Klune has a distinctive and enjoyable writing style. It is somewhat reminiscent of Stewart's "The Mysterious Benedict Society" in its mix of the fantastical, the bureaucratic, the ordinary, the juvenile, and the profound. You can tell Klune is growing as a writer from "The House on the Cerulean Sea". He still maintains his voice but is able to differentiate the books so they can each stand on their own merits. I found the first quarter of the book to not be very engaging and, in fact, a little exasperating. After that, I was sucked into the world and finished the rest in one day. The only thing I found discordant, although amusing, was the mention of sex. I didn't clutch my pearls, but it felt a little goofy in a book written in a very childlike style. A great read.

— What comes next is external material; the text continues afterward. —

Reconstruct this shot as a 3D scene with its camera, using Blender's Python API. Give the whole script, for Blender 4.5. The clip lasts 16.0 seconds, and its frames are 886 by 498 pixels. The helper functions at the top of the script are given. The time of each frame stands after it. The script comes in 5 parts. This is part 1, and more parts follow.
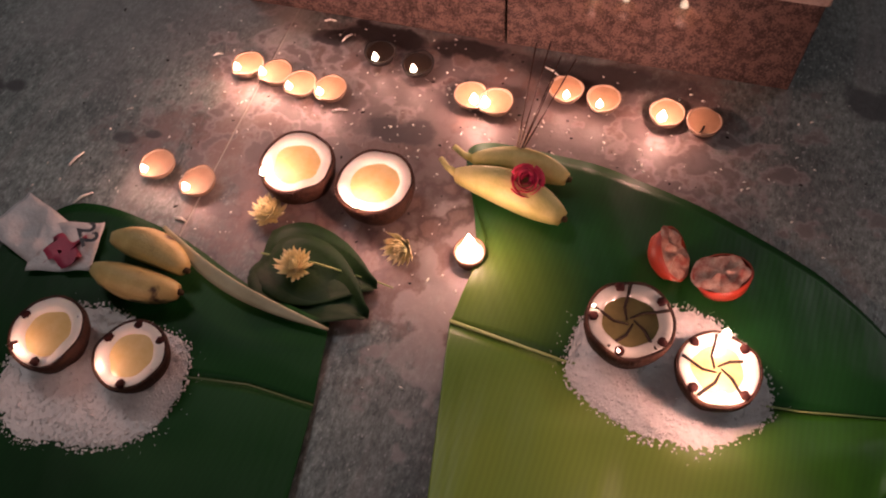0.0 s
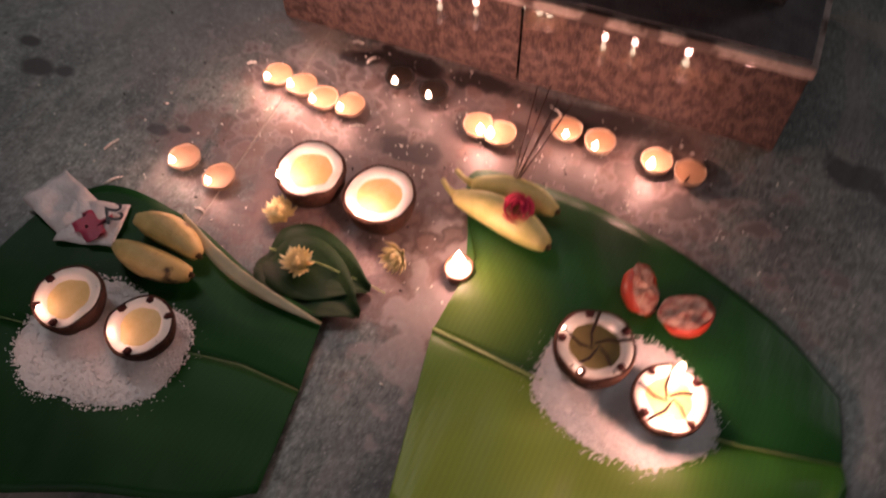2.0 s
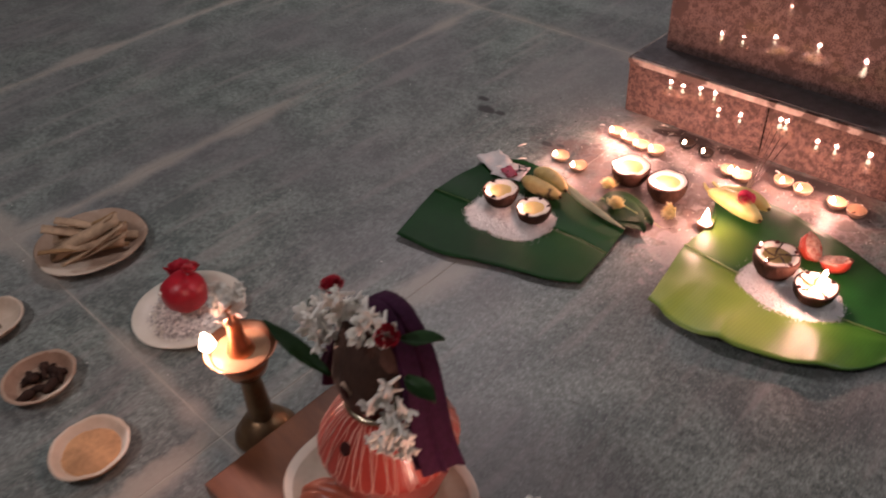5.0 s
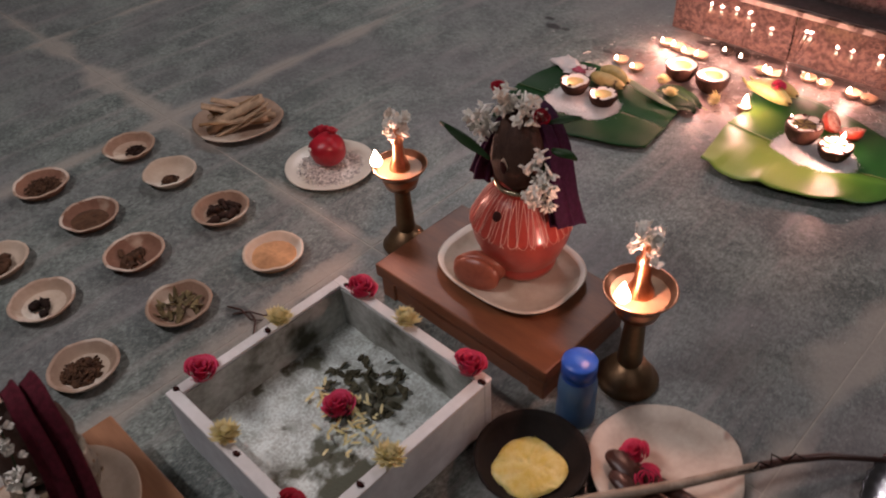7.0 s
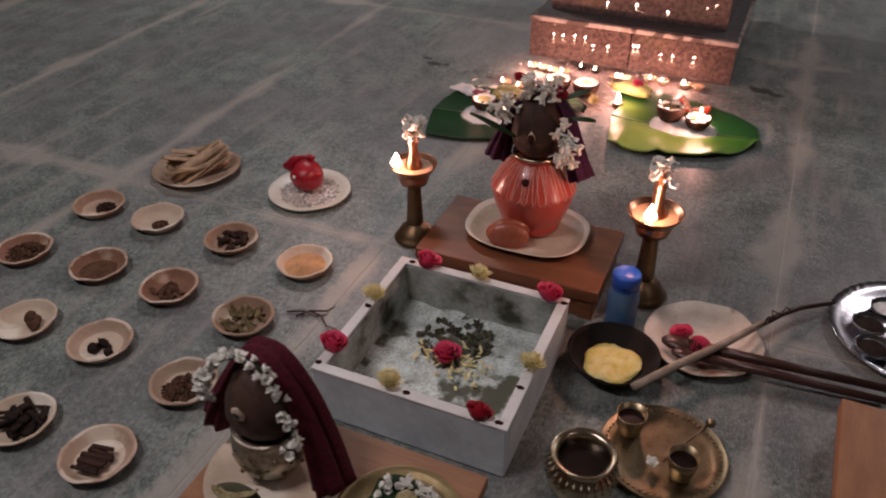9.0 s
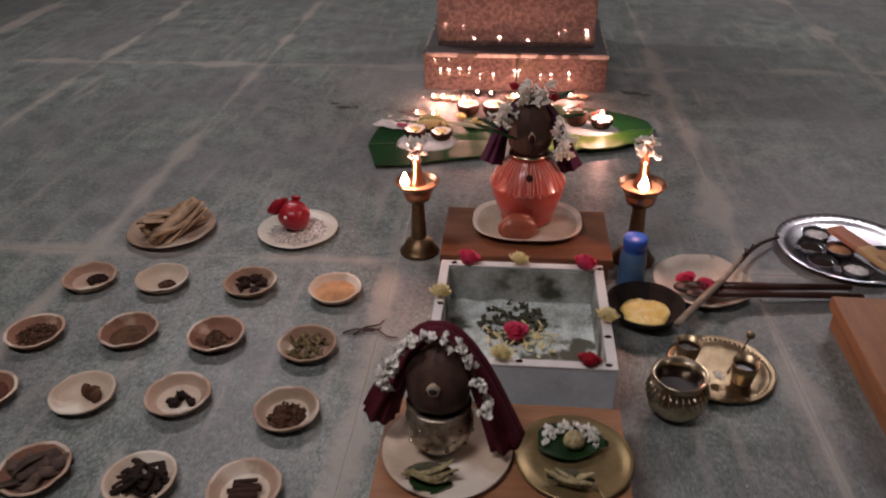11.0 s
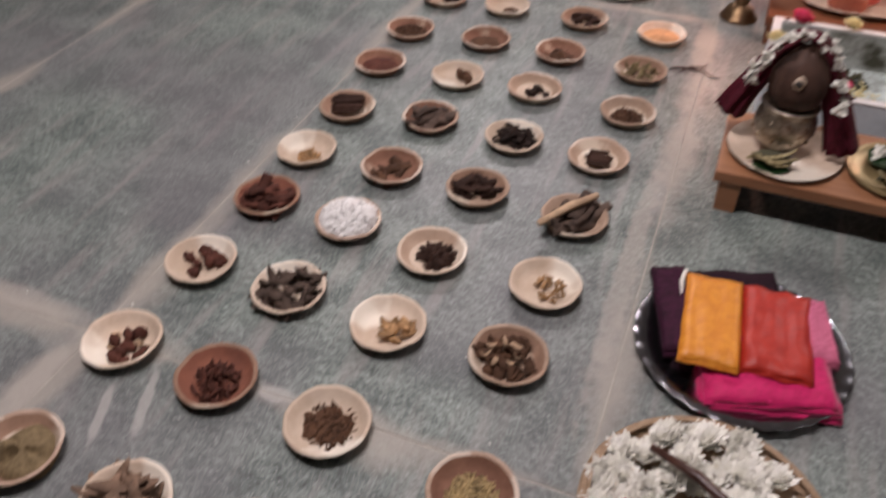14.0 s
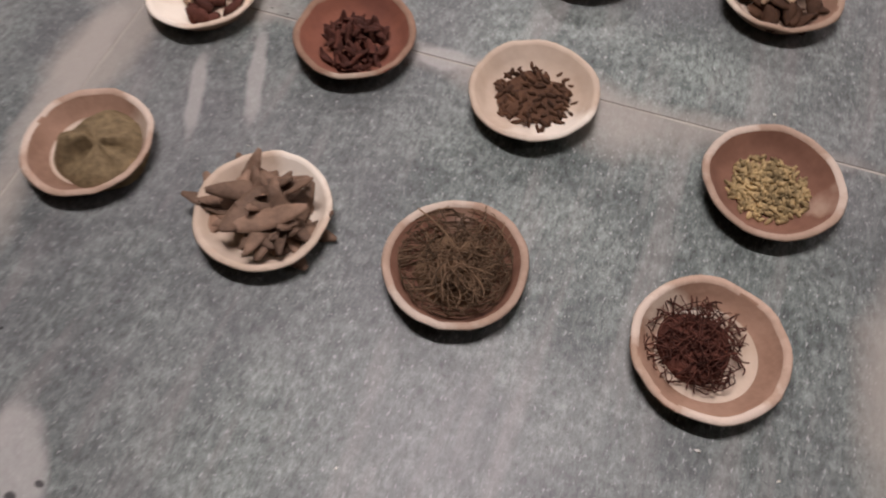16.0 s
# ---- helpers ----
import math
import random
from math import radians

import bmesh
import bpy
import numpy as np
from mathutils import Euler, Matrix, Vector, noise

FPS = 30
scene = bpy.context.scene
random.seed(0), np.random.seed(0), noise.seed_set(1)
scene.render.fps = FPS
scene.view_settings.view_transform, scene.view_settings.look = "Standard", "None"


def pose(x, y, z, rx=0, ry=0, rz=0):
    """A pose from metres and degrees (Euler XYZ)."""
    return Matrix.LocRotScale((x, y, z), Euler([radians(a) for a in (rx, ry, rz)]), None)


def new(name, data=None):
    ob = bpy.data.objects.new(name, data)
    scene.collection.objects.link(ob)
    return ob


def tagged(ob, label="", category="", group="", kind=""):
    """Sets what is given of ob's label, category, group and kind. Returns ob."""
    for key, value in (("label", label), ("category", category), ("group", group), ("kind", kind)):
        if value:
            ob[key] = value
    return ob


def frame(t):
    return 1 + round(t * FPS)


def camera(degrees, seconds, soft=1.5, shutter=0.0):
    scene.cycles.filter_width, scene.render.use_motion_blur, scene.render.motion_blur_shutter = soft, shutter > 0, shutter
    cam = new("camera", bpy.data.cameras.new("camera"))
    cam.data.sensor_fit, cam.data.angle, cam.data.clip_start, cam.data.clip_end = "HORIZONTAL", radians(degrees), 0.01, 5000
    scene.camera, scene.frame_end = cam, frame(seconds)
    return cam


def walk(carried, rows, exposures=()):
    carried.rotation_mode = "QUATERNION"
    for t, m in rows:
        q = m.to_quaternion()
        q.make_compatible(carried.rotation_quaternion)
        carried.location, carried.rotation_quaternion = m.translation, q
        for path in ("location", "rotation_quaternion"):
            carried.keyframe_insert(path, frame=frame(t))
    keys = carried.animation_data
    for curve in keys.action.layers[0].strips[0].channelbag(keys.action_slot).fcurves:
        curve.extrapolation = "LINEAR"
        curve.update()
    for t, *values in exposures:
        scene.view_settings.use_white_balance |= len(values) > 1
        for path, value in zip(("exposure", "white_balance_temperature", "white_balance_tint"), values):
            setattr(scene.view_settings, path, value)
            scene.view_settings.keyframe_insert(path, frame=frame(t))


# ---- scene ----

Nevada is a bold book. Its characters are complex, flawed, and relatable. It gives you a lense into the messiness that comes with being trans, not just because you're trans but because you are a silly, messed up little human. Maria and James are challenging characters, both compelling and exasperating. As a trans-masculine person, the pervasive "shit on trans men" throughline frustrated me a bit. I think Binnie is right to call out the privilege we have in the trans community, but I feel like it could have been done in a way that doesn't alienate a whole swath of trans people. This book wasn't for me, but I can recognize its power.
I can't fully express how much this book means to me. This isn't the first time I've read it and it won't be the last. Bechdel layers literary allusions with stories both floaty and heavy. It's an exploration of queerness, relationships, and how we make sense of the lot we're given. The graphic part of the graphic novel is just as captivating. I particularly loved the whole page of little drawings of Bechdel and her father in the car. A coup de maître in the truest sense of the words.

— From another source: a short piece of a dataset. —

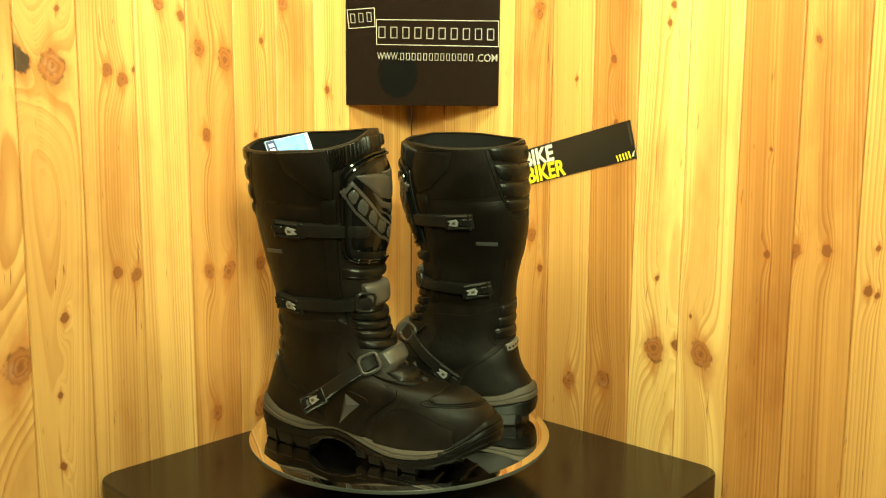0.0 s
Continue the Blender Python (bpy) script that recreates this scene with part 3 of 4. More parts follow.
def build_boot(side, label):
    boot = empty("boot", label, "boot", pose(0, 0, DISC_Z), "pair of boots")
    n = 72
    # upper, turned over at the collar into the lining
    bm = bmesh.new()
    rings = []
    for i in range(LAST * 4 + 1):
        w = i / 4
        rings.append([surf(2 * math.pi * k / n, w, 0.0, side) for k in range(n)])
    for w, o, dz in ((LAST, -0.0012, 0.0018), (LAST, -0.0035, 0.0022), (LAST, -0.0055, 0.0008)):
        rings.append([surf(2 * math.pi * k / n, w, o, side) + Vector((0, 0, dz)) for k in range(n)])
    loft(bm, rings, True, True, False)
    part("upper", bm, NUBUCK, boot, smooth=True)
    bm = bmesh.new()
    rings = [[surf(2 * math.pi * k / n, w, -o, side) for k in range(n)] for w, o in ((LAST - 0.01, 0.0053), (13.4, 0.0062), (12.5, 0.0066), (11.0, 0.0066), (9.0, 0.006), (7.5, 0.006))]
    loft(bm, rings, True, False, True)
    part("lining", bm, LINING, boot, "black textile lining", smooth=True)

    def add(name, bm2, mat, text="", smooth=True):
        return part(name, bm2, mat, boot, text, smooth)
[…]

I think I might be too dumb to properly appreciate this. Some poems fall flat but the later half of the book hit me hard. I happily recognized similarities between this and "On Earth We're Briefly Gorgeous". Vuong is a virtuoso. I look forward to seeing more of him.
An expansive and moving piece of work. Henning calls on her experience with the legal system for powerful anecdotes. This book is heavy, but it never felt heavy-handed. You come away from it angry yet frustratingly impressed at the resilience no young person should ever be required to display.
Well-researched and well-delivered. It does what it sets out to do by myth-busting, but there is little more to it.
This book is hard to follow in the form I read it (audiobook). The map of characters is vast and hard to separate. The first part is wonderful and written deftly and the second part gets more tangled. Still, I love the themes of the cyclical nature of abuse and how we internalize it and let it affect your self-worth. We need as many queer stories as possible and this is a complicated addition.